Wright State University has been selected to take part in a Data Literacy Institute initiative designed to increase the use of data to boost student success and the number of graduates.
A team from Wright State will participate in the initiative along with 11 other public universities over the next two years. The Wright State team will be led by Tim Littell, associate vice provost for student success.
The institute will use a peer-learning model to provide in-person and virtual training on effective practices and tools to improve data literacy skills. The goal is to develop a data literacy program model that could be continued at participating institutions and available for adoption by other colleges and universities across the country.
About 20 participants from each campus, representing a variety of departments, will complete coursework through the institute developed by the Association of Institutional Research.
The first term will provide data literacy training to each cohort. The second term will focus on helping participants apply new data literacy skills to a unique student success challenge at their institution.
“Public universities have long recognized the immense value of using data to track and improve student success, especially for students from underserved populations,” said Peter McPherson, president of the Association of Public and Land-grant Universities (APLU). “A greater and improved use of data can make a real difference in a university’s ability to help more students succeed.”
Wright State interim Provost Douglas Leaman said it is exciting for the university to be part of the initiative.
“Data play a critical role in assessing student success, but it is equally critical to understand which data are most important to informing our decisions as an institution,” said Leaman. “Collaborating with the APLU and these partner institutions will help Wright State assess more effectively how we are using data to enhance student retention and recruitment across a range of student demographics.
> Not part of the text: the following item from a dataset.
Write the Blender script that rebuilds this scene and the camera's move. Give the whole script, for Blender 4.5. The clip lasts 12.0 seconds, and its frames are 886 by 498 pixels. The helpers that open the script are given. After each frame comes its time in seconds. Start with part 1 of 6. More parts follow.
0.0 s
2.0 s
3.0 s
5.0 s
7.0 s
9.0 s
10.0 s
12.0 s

Most importantly, this program moves beyond simply sharing information on best practices by providing training to participants across campus so that the information is shared widely to a range of constituent groups.”
Christine Keller, executive director and CEO of the Association for Institutional Research, said unlocking the potential of data to make better decisions and increase student success requires universities to invest in the knowledge and skills of faculty and staff.
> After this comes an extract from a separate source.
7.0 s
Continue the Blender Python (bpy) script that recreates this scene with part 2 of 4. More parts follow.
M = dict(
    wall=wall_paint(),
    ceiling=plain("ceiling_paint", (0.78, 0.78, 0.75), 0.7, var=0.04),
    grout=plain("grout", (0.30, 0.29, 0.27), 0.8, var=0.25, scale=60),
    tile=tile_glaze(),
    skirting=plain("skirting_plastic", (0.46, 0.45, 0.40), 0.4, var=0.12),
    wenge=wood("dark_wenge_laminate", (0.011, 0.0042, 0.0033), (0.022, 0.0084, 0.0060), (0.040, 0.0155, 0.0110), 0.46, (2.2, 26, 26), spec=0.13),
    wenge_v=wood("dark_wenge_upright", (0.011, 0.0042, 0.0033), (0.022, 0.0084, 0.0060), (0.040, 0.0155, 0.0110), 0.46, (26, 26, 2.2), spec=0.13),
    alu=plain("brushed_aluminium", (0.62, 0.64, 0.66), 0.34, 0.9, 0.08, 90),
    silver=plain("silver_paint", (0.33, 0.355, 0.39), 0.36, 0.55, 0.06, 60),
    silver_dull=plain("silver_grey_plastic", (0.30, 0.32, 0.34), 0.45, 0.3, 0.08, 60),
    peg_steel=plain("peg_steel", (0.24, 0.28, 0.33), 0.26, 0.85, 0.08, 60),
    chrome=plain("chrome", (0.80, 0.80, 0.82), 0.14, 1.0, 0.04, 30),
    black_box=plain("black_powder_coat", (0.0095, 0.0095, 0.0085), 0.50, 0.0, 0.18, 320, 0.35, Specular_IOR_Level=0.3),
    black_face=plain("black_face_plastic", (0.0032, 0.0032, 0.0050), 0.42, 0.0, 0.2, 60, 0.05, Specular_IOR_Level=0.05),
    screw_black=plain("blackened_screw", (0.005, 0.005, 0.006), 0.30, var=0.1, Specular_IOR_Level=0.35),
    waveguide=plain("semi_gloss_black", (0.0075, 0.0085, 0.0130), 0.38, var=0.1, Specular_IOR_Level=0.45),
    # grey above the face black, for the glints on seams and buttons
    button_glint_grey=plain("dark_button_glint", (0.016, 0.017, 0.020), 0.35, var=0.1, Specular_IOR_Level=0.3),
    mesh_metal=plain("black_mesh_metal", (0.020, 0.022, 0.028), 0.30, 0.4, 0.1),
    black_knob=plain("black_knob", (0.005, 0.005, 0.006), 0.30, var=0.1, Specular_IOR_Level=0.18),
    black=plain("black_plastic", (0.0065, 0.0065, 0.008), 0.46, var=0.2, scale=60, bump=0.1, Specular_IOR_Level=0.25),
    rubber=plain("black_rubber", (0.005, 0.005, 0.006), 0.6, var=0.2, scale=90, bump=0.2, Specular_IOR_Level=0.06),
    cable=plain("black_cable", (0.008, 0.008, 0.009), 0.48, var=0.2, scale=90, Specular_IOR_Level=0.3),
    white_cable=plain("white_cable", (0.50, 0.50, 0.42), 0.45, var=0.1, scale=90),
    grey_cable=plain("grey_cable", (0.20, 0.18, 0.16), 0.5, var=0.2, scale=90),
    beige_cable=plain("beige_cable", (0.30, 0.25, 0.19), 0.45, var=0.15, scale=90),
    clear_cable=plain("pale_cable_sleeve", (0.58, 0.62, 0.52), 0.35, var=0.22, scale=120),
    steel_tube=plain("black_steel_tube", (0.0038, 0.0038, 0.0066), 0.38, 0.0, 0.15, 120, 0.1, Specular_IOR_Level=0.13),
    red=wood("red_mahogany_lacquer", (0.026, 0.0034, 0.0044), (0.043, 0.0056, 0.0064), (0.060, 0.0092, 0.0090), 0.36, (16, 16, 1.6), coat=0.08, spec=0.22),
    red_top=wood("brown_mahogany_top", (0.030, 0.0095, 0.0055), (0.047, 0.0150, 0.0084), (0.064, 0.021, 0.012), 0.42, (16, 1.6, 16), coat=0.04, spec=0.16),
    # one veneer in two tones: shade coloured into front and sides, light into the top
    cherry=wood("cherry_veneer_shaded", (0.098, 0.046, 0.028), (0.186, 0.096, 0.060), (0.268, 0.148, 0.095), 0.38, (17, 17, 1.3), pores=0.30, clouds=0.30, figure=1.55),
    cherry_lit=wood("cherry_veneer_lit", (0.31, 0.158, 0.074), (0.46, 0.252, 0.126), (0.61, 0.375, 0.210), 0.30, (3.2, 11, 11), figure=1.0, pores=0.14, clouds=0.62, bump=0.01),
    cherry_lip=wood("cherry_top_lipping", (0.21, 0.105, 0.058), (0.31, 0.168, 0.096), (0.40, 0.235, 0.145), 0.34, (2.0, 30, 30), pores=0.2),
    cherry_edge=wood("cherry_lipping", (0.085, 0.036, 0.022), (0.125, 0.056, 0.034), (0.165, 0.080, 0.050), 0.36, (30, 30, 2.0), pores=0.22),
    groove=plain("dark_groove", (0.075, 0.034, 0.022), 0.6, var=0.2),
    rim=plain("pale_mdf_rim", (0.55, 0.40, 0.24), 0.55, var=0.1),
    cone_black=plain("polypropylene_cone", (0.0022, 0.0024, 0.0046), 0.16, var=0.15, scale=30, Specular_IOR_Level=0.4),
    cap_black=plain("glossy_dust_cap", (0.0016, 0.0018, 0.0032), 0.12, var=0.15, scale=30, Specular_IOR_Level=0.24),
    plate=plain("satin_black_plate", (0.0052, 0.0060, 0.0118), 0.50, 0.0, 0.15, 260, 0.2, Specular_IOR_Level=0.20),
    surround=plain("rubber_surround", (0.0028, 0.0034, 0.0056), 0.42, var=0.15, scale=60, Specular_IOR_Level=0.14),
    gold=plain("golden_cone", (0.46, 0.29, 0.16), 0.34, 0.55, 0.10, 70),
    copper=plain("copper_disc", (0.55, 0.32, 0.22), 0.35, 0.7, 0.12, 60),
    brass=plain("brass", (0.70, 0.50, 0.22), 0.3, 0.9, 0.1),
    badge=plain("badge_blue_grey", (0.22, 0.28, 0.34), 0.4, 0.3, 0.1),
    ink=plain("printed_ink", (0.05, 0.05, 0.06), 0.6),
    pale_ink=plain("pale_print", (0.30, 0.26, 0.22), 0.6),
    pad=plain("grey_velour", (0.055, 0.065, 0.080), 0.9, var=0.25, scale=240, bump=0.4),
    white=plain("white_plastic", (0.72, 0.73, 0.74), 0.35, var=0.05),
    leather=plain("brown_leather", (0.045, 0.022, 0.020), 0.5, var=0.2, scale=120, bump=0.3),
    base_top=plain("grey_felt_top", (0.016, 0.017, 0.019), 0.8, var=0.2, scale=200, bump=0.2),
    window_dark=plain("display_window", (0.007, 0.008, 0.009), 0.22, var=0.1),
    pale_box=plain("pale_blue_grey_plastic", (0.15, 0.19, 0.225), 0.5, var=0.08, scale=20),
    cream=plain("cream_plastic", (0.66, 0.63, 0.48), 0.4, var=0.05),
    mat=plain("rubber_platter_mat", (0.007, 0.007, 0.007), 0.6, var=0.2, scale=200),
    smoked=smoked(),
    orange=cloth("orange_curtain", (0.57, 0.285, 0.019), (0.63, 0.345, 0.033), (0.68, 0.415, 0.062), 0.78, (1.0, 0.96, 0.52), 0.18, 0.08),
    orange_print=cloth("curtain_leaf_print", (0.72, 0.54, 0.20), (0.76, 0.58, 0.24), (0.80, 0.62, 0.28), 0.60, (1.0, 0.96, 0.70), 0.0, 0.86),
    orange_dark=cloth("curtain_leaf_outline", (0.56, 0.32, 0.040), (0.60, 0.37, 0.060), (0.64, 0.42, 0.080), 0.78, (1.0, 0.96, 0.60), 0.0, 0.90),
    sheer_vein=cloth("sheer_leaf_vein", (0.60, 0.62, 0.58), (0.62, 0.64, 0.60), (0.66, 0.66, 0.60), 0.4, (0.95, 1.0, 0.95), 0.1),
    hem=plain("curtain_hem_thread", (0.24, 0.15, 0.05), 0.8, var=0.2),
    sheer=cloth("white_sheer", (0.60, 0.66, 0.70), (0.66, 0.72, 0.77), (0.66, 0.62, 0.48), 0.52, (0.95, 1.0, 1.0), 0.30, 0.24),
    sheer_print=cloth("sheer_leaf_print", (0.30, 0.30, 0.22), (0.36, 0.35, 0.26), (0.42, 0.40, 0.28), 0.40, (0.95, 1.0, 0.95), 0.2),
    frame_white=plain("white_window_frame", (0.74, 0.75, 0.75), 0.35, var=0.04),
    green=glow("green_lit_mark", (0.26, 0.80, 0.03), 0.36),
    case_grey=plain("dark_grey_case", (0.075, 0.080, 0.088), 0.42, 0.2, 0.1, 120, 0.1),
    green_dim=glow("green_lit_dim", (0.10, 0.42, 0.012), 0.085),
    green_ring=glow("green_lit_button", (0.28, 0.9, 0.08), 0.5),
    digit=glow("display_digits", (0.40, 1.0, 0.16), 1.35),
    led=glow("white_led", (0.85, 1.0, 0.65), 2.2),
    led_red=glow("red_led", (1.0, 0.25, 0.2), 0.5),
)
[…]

“The Data Literacy Institute is an important step in recognizing the importance of institutional-wide data literacy and its role in building stronger connections among data providers and data users to close equity gaps for the benefit of students,” she said.
The other participating schools are Bowling Green State University, Central State University, Illinois State University, Kent State University, Miami University, Montclair State University, Oakland University, Towson University, University of Maine, University of Minnesota-Duluth and Western Michigan University.